Guarding personally identifiable information

Posted Jun 27, 2017 11:01 UTC (Tue) by paulj (subscriber, #341) [Link] (1 responses)

V interesting comment. BTW, in the interests of "knowing what's going on here", could you explain how SHA-3 eliminates the 'traditional' crypto-hash extension attack?

Guarding personally identifiable information

Posted Jun 27, 2017 11:50 UTC (Tue) by anselm (subscriber, #2796) [Link]

With MD5 or SHA-1, the hash is basically identical to the internal state of the hash function after it has seen the input up to that point. You can use this to hash more stuff and the result will be indistinguishable from what would have been returned if you had applied SHA-1 to the concatenation of the original input (which you technically don't know) and your stuff in one go.

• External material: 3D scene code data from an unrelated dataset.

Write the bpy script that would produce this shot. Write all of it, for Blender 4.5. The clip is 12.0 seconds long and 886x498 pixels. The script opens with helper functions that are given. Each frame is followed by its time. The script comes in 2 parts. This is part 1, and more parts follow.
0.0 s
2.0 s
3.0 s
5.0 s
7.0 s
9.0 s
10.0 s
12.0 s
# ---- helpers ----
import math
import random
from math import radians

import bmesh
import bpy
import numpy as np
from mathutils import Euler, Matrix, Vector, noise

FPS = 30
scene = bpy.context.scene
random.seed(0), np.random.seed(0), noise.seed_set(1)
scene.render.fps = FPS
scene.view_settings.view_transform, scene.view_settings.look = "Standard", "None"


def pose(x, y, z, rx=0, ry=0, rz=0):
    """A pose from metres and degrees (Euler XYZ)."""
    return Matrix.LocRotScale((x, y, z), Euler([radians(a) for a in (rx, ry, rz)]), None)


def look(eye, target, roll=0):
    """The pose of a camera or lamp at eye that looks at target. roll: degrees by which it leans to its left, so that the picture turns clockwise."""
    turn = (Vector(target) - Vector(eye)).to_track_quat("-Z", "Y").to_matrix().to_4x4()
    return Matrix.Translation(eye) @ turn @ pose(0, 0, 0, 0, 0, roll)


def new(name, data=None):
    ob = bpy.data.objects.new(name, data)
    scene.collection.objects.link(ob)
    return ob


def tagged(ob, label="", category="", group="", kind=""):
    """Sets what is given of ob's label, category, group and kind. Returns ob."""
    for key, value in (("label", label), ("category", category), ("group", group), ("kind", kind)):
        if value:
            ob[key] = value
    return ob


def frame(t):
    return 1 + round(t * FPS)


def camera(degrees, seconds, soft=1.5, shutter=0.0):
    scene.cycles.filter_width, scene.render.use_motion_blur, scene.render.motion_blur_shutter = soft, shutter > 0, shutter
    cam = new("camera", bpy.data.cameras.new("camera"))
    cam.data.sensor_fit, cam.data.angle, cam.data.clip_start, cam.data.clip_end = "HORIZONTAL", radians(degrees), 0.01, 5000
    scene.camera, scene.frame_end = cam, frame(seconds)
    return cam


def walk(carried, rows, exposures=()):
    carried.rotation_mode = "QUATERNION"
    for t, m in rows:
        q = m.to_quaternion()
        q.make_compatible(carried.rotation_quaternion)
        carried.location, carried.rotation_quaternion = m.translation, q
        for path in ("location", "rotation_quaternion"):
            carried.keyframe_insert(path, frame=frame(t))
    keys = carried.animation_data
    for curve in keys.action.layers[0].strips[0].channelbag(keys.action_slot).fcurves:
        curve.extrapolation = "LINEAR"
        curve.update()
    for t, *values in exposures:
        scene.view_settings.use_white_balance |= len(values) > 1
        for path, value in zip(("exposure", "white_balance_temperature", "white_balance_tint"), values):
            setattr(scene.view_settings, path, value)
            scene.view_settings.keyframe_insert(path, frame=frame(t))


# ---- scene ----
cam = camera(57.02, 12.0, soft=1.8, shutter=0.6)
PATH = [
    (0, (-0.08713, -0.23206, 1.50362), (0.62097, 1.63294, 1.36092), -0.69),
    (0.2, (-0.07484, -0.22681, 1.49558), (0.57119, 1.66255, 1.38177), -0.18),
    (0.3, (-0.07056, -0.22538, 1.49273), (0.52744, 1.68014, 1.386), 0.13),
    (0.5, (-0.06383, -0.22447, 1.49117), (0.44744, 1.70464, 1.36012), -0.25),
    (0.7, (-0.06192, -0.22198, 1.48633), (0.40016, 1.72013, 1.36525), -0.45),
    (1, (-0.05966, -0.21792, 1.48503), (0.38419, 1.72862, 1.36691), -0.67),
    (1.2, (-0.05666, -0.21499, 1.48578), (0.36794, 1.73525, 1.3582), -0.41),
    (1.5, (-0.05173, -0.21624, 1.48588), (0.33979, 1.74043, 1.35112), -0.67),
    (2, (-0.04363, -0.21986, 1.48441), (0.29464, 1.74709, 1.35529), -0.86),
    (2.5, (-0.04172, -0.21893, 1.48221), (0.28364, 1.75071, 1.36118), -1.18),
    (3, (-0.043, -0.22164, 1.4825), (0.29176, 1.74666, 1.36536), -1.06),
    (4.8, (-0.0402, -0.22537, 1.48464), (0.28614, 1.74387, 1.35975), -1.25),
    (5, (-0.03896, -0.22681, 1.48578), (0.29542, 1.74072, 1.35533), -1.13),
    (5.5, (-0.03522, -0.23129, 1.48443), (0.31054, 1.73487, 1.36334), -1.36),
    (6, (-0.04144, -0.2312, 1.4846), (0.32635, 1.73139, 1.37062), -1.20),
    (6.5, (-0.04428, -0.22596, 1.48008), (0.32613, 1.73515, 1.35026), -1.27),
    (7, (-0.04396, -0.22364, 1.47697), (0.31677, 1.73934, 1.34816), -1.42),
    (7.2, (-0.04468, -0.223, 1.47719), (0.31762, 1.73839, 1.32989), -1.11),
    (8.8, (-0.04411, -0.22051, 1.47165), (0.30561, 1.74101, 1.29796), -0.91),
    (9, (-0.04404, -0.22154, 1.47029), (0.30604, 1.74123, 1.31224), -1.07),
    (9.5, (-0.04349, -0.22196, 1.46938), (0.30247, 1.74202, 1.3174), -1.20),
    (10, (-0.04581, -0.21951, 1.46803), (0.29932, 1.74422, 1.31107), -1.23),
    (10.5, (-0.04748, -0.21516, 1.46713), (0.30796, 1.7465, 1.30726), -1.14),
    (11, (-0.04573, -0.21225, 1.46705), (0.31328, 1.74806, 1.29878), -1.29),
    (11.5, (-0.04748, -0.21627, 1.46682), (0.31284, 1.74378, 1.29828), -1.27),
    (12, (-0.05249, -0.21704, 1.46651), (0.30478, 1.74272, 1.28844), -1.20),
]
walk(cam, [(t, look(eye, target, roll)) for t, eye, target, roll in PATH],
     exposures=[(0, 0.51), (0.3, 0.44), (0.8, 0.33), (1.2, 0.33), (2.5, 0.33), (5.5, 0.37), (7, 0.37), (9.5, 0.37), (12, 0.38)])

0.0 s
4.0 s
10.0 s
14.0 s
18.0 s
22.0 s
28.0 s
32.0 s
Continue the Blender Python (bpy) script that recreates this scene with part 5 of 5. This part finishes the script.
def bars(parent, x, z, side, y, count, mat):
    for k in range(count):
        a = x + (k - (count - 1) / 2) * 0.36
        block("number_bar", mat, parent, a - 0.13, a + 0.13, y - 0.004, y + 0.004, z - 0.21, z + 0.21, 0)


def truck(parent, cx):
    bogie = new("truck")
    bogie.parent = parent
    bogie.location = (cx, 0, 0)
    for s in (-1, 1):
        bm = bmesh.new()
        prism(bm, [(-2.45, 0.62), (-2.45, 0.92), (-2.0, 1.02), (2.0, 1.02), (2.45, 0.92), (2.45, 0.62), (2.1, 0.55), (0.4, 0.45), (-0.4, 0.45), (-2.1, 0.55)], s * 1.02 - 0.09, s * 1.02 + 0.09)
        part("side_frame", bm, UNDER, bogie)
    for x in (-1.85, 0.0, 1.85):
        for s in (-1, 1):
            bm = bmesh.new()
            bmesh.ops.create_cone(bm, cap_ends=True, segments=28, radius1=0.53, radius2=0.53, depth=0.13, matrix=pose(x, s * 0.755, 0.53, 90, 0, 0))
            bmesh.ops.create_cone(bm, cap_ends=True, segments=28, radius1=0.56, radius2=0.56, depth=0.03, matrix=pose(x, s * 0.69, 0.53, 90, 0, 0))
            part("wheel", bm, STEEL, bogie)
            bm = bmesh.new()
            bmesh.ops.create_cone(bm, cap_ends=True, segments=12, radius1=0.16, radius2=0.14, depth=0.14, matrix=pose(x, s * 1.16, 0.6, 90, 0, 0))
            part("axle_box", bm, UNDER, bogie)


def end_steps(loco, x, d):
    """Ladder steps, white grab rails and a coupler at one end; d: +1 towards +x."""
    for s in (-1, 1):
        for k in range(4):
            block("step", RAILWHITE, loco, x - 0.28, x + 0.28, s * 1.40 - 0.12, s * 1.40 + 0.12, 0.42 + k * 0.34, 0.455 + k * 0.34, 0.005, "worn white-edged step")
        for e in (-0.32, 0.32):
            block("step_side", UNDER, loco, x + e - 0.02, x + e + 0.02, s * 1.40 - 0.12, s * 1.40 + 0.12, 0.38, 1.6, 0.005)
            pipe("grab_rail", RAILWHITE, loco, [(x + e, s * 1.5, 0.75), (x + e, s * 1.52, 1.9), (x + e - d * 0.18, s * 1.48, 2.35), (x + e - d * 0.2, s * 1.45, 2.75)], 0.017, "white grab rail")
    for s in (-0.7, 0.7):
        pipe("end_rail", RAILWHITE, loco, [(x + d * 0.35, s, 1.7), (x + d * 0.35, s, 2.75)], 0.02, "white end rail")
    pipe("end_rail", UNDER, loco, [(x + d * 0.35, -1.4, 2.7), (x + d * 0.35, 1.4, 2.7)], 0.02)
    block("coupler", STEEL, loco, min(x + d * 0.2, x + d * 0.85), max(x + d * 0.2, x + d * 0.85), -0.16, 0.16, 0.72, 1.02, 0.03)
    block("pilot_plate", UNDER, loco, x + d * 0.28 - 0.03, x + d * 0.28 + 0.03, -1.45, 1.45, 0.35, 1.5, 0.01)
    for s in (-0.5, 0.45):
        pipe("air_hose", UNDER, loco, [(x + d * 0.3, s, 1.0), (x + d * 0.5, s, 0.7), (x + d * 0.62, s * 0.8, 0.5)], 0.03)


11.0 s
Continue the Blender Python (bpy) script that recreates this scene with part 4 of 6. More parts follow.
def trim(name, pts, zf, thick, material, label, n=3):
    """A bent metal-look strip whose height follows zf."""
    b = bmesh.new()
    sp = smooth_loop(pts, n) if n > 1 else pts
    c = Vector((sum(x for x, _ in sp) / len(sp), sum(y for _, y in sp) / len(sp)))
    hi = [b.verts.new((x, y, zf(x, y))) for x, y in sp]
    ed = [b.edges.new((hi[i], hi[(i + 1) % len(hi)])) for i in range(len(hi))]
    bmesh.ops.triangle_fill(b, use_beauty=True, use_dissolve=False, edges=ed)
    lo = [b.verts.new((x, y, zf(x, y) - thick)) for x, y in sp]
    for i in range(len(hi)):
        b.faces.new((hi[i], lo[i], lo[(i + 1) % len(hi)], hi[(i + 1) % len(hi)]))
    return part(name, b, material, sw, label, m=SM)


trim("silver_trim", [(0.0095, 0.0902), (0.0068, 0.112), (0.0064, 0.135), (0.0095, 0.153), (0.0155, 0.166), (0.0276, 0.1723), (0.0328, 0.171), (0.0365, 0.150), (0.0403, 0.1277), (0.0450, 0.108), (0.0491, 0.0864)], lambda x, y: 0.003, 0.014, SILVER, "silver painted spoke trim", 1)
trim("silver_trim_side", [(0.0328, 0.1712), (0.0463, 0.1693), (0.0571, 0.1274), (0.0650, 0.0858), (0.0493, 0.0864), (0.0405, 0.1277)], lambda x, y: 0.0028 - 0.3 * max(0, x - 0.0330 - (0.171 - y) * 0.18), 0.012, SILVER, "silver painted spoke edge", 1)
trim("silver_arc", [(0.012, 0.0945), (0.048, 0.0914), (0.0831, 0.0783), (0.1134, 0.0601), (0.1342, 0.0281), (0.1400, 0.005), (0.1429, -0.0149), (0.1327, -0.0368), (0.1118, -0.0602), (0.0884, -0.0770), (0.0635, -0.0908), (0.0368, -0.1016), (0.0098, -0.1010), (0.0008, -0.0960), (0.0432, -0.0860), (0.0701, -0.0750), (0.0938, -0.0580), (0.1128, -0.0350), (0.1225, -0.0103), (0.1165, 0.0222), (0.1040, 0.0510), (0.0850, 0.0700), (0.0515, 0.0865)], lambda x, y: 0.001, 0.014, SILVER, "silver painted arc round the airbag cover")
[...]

SHA-3 avoids this by using an algorithm where the hash value it outputs doesn't let you infer its internal state. This means that even if you know the hash value, that doesn't tell you everything you need to know to set up your own instance of the hash function after it has seen the material whose hash value you have, so you can perform the extension attack. (For the gory details, check Wikipedia.)